Arriva così il 25 aprile. Come mi sento? Non lo so. Normale, si può dire? E’ una bella giornata, l’area di partenza è sufficientemente confortevole, nessun intoppo o imprevisto. Perfetto, no?
Evidentemente no. Il primo boicottaggio lo ricevo dal mio crono: al primo km, nel rilevare l’intertempo, mi accorgo che allo sparo non l’ avevo avviato correttamente. Poco male, certo, ma sempre una scocciatura. Fortunatamente riesco ad unirmi ad un paio di podisti che viaggiano ad un ritmo a me consono, sono in ottima compagnia e questo mi aiuta. Supero la mezza maratona e comincio a pensare che ne manca altrettanta: l’idea mi infastidisce, inizio ad avvertire come un senso di noia. Non si tratta di stanchezza fisica, non è un calo energetico bensì un vuoto di motivazione. Mi vedo dal di fuori e mi chiedo dove abbia intenzione di andare. Terribile. Così come terribile diventa la sete. Non ricordo di avere mai sofferto tanta arsura in gara, io che solitamente devo sforzarmi per bere almeno un sorso d’acqua ai ristori. Stavolta, invece, mi sono addirittura fermata per scolarmi una bottiglietta intera.

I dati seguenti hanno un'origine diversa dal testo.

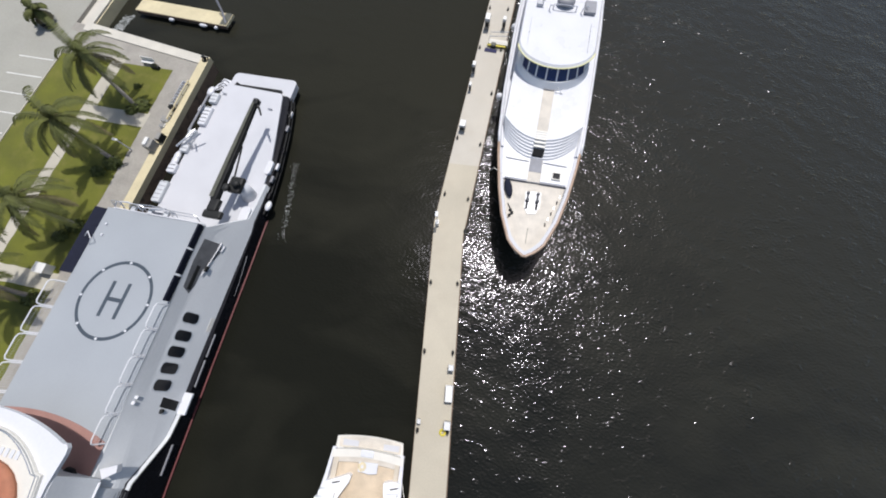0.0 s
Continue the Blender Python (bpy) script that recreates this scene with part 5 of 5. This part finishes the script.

Sono al 25° chilometro: da qui ha inizio il mio calvario. So bene che, una volta interrotto il flusso della corsa, riprenderlo è pressoché impossibile. Ci provo, voglio crederci, la crisi di un attimo poi si riparte alla grande. Certo. Per un altro chilometro o poco più. Finché anche mille metri diventano una distanza impossibile. Ecco che si presentano doloretti vari: l’allacciatura della scarpa fastidiosa, la fitta al fianco, la rigidità della solita gamba. L’arrivo è lontano anni luce, vorrei chiudere gli occhi e svegliarmi quando tutto sarà finito. Tagliare il traguardo strisciando, che senso ha? È vero che non avevo ambizioni, contavo però di giungere al termine correndo, non barcollando. Continuo a procedere ad elastico, qualche passo di corsa e tanti di cammino. Corricchio e cammino, e come me un’infinità di altri podisti. Una vera strage. Così arrancando, sono ormai al 37°. Quasi arrivata. Peccato per quel “quasi”. La maratona per me è già finita almeno 10 chilometri fa, sto procedendo per inerzia solo perché non posso fare diversamente. Ma mi sento ormai abbattuta, finita, rassegnata. Tanto che il pullman scopa che transita lentamente mi appare come un’oasi nel deserto: non so resistere, ci salto sopra senza esitazione.
Lo sguardo di Jader, che stava aspettando da troppo tempo e non mi ha visto arrivare, mi trafigge. In realtà esprime solo estrema preoccupazione, allarmato dall’incessante viavai di ambulanze che rievoca brutti ricordi. Io però vi leggo delusione, per non dire rabbia: la mia percezione è distorta, a causa dell’avvilimento e del rammarico che già mi assale. Sono trascorsi appena pochi minuti, e già mi mangio le mani. Non ho saputo gestire la sofferenza, non ho mostrato grinta né tenacia. Non mi sono comportata da maratoneta. Ora lo posso dire, e potrei continuare ad infierire ancora e ancora.
Ma quando le gambe tentavano disperatamente di condurmi a Padova, la testa vagava in tutt’altra direzione. Questo è quanto. Il capitolo e chiuso e ora si volta pagina.